Since June 28, 2025, the European Accessibility Act is live. Over the last three months we ran accessibility audits on six Italian e-commerces — four clients, two external. Seven issues appeared in all.
1. Focus rings removed "because ugly"
Six out of six had outline: none on buttons without an alternative. Result: keyboard users don't know where they are. Fix: custom design-consistent focus ring, always visible.
2. Target size below 24×24
Checkout buttons (X, +/- quantity, swap) are often 16-20 px. Mobile becomes a frustrating hit-area. WCAG 2.2 demands min 24×24 px, narrow exceptions.
3. Forms without real
Placeholders as labels are the original sin. Screen readers don't treat them as labels. Fix: explicit <label htmlFor="email">Email</label>, visible or visually-hidden.
4. Contrast failing on grey text
"Notes", "legal info", "free shipping" often sit at 3:1 instead of 4.5:1. Looks elegant, is inaccessible. Worse on mobile.

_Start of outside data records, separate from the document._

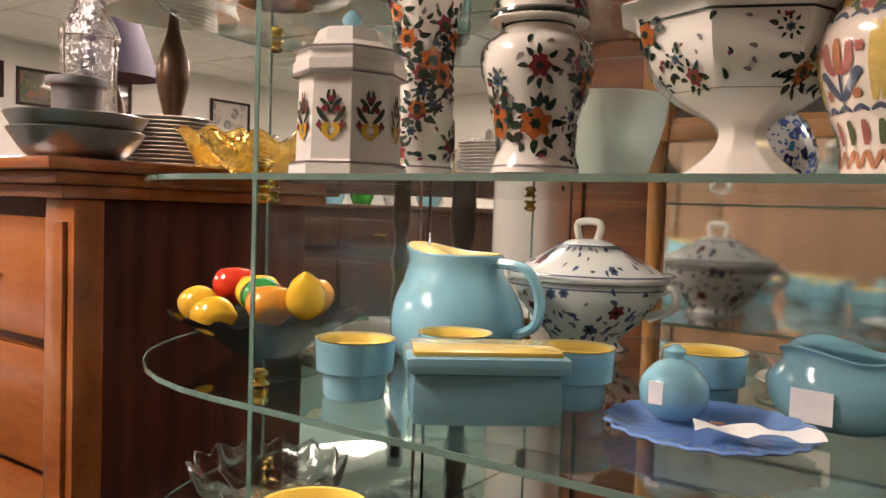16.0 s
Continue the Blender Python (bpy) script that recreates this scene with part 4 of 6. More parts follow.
def caddy():
    t = thing("tea_caddy", at_uv(-2.44, 0.35, S3, 22), "octagonal white caddy with crest and blue-knobbed lid", "tea caddy")
    part("body", lathe([(0, 0), (0.062, 0), (0.062, 0.01), (0.055, 0.016), (0.053, 0.1), (0.06, 0.106), (0.06, 0.116), (0, 0.116)], 8), M_WHITE, t, "", 20, pose(0, 0, 0, 0, 0, 22.5))
    part("lid", lathe([(0, 0.116), (0.058, 0.116), (0.056, 0.128), (0.04, 0.138), (0.034, 0.152), (0, 0.156)], 8), M_WHITE, t, "stepped white lid", 20, pose(0, 0, 0, 0, 0, 22.5))
    part("knob", lathe([(0, 0.154), (0.008, 0.156), (0.011, 0.164), (0.006, 0.172), (0, 0.176)], 16), M_TURQ, t, "blue knob")
    for z in (0.013, 0.103, 0.128):
        part("blue_line", lathe([(0.0585, z - 0.001), (0.0612, z - 0.001), (0.0612, z + 0.001), (0.0585, z + 0.001)], 8, closed=True), P_GREY, t, "grey-blue line", 20, pose(0, 0, 0, 0, 0, 22.5))
    def flat(a, z):
        return 0.0505 / math.cos((a + math.pi / 8) % (math.pi / 4) - math.pi / 8)
    foliage, blooms, heart = bmesh.new(), bmesh.new(), bmesh.new()
    for a in (-135, -90, -45, 0):
        a0 = radians(a)
        for pts, wd in (([(0.001, 0.04), (0.009, 0.045), (0.012, 0.055)], 0.004), ([(0.003, 0.052), (0.01, 0.06), (0.014, 0.068)], 0.005), ([(0.001, 0.062), (0.005, 0.07), (0.011, 0.076)], 0.005), ([(0.0, 0.07), (0.003, 0.078), (0.002, 0.085)], 0.004)):
            stroke(foliage, flat, a0, pts, wd, 0.0012, True)
        for x, z in ((-0.007, 0.066), (0.007, 0.066), (0.0, 0.076), (-0.012, 0.05), (0.012, 0.05)):
            stamp(blooms, flat, a0 + x / 0.052, z, "flower", 0.004, 0, 0.0016)
        stroke(heart, flat, a0, [(0.0, 0.036), (0.006, 0.043), (0.006, 0.05), (0.001, 0.049)], 0.006, 0.0014, True)
    painting(t, "painted_foliage", foliage, P_GREEN)
    painting(t, "painted_blooms", blooms, P_WINE)
    painting(t, "painted_heart", heart, P_YELLOW)


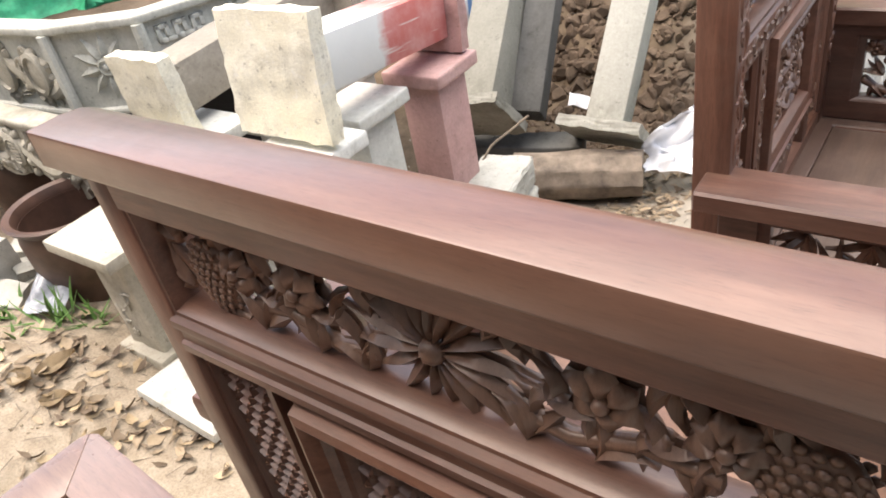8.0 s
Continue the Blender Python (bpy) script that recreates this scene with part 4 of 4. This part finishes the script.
bm = tube([(-1.13, 1.14, -0.10), (-0.90, 1.23, -0.096), (-0.695, 1.305, -0.10)], [0.092, 0.093, 0.089], 10)
bmesh.ops.subdivide_edges(bm, edges=bm.edges[:], cuts=4, use_grid_fill=True)
solo("log", ripple(ripple(bm, 0.008, 9), 0.004, 40), bark, "weathered squared timber log lying on leaves", "log")


# ---- steel gates ----
gate = thing("steel_gate", "green sheet-steel gate leaf standing ajar", "gate", pose(-0.262, 1.83, -0.12))
part("sheet", box(-0.153, 0.152, -0.012, 0.012, -0.01, 2.0, 0.004), green_paint, gate)
hb = part("hinge", box(0.138, 0.160, -0.03, -0.012, 0.335, 0.405, 0.003), plain("rusty_steel", (0.42, 0.34, 0.24), 0.6, 0.3, 0.3, 40), gate, "short rusty hinge plate")
door = thing("steel_door", "grey embossed sheet-steel door", "door", pose(0.156, 1.80, -0.078))
part("sheet", box(-0.265, 0.50, -0.015, 0.015, 0.02, 2.0, 0.003), grey_steel, door)
part("stile", box(-0.27, -0.220, -0.024, -0.014, 0.02, 2.0, 0.003), grey_steel, door)

leaf = thing("steel_gate", "worn blue-grey steel gate leaf standing behind a table", "gate", pose(0.526, 0.60, -0.075))
part("stile", box(0.0, 0.066, -0.02, 0.025, 0.12, 1.95, 0.003), blue_steel, leaf, "scratched upright box section")
for z in (0.13, 0.868, 1.045):
    part("rail", box(0.066, 1.3, -0.016, 0.02, z, z + 0.026, 0.002), pale_steel if z > 0.2 else blue_steel, leaf)
part("lower_sheet", box(0.066, 1.3, 0.0, 0.008, 0.15, 0.870), blue_steel, leaf)
part("pane", box(0.066, 1.3, 0.0, 0.008, 0.893, 1.95), pale_steel, leaf)

# ---- planter trough on its stands, pots, stand, block ----
trough = thing("planter_trough", "large cast concrete planter trough with reliefs", "planter", pose(-0.075, -0.05, -0.035))
rim = [(-3.9, 0.30), (-2.45, 0.40), (-2.10, 0.56), (-1.79, 1.28), (-1.95, 1.56), (-2.35, 1.70), (-3.9, 1.50)]


def inset(poly, d):
    out = []
    n = len(poly)
    for i in range(n):
        a, b, c = (Vector(poly[k % n]) for k in (i - 1, i, i + 1))
        e, f = (b - a).normalized(), (c - b).normalized()
        na, nb = Vector((-e.y, e.x)), Vector((-f.y, f.x))
        q = (na + nb).normalized()
        out.append(tuple(b + q * d / max(0.3, q.dot(na))))
    return out


part("wall", ring_prism(inset(rim, 0.012), inset(rim, 0.07), 0.40, 0.725, "xy"), trough_concrete, trough)
part("rim", bevel(ring_prism(inset(rim, -0.012), inset(rim, 0.085), 0.715, 0.75, "xy"), 0.010, 3), trough_concrete, trough)
part("foot_moulding", bevel(ring_prism(inset(rim, -0.010), inset(rim, 0.07), 0.40, 0.425, "xy"), 0.008, 2), trough_concrete, trough)
part("soil", prism(inset(rim, 0.07), 0.60, 0.66, "xy"), earth, trough)
# core under the trough, its near-black colour standing for the shade there
part("base", prism(inset(rim, 0.24), -0.2, 0.41, "xy"), dark_void, trough, "near-black core that paints the shade under the trough")
for p in rim[1:5]:
    part("corner_bead", tube([(p[0], p[1] - 0.005, 0.42), (p[0], p[1] - 0.005, 0.72)], 0.022, 8), trough_concrete, trough)


def on_side(a, b, bm, s, z, out=0.0):
    """Lays a relief on the side from a to b, at the share s of its length."""
    a, b = Vector((*a, 0)), Vector((*b, 0))
    r = (b - a).normalized()
    n = r.cross(Vector((0, 0, 1)))
    bm.transform(onto(tuple(a + (b - a) * s + Vector((0, 0, z)) - n * (0.012 - out)), tuple(r), (0, 0, 1)))
    return bm


rnd = random.Random(5)
fl = bmesh.new()
for k in range(10):
    a = 2 * math.pi * k / 10 + 0.2
    add(fl, blade((0.03 * math.cos(a), 0.03 * math.sin(a), 0), a, 0.095, 0.042, 0.018, 0, 6, 0.7))
add(fl, lathe([(0.034, -0.002), (0.034, 0.014), (0.026, 0.018), (0.024, 0.012), (0.012, 0.012), (0.010, 0.02), (0.0, 0.022)], 20, False))
part("flower_relief", on_side(rim[1], rim[2], fl, 0.5, 0.58), trough_concrete, trough)


def fret(n, u, t):
    """A running key pattern."""
    bm = bmesh.new()
    for k in range(n):
        x = k * u * 4
        for x0, x1, y0, y1 in ((0, 3, 3, 4), (0, 1, 0, 4), (0, 2, 0, 1), (2, 3, 1.2, 4), (2, 5, 0, 0.9)):
            add(bm, box(x + x0 * u, x + x1 * u, y0 * u, y1 * u, -0.004, t, 0.002))
    return bm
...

5. Icon-only buttons without aria-label
A cart icon, an account icon, a close modal: often lacking aria-label. Screen readers report "button button button". Fix: one line.
6. Form errors not linked to fields
A red message below the field is not enough. You need aria-describedby and aria-invalid. Without them, screen readers don't bind error to field.
7. Skipped heading hierarchy
Page with <h1> in the banner, then <h3> on products without an <h2> in between. Looks cosmetic, is broken reading order for screen readers.
Fix time
On a mid-size e-commerce (50-100 pages, design system), fixing these seven items takes 8-15 working days. Not nothing, but exactly AA level — not utopia. For sellers to EU consumers, mandatory since June 28, 2025.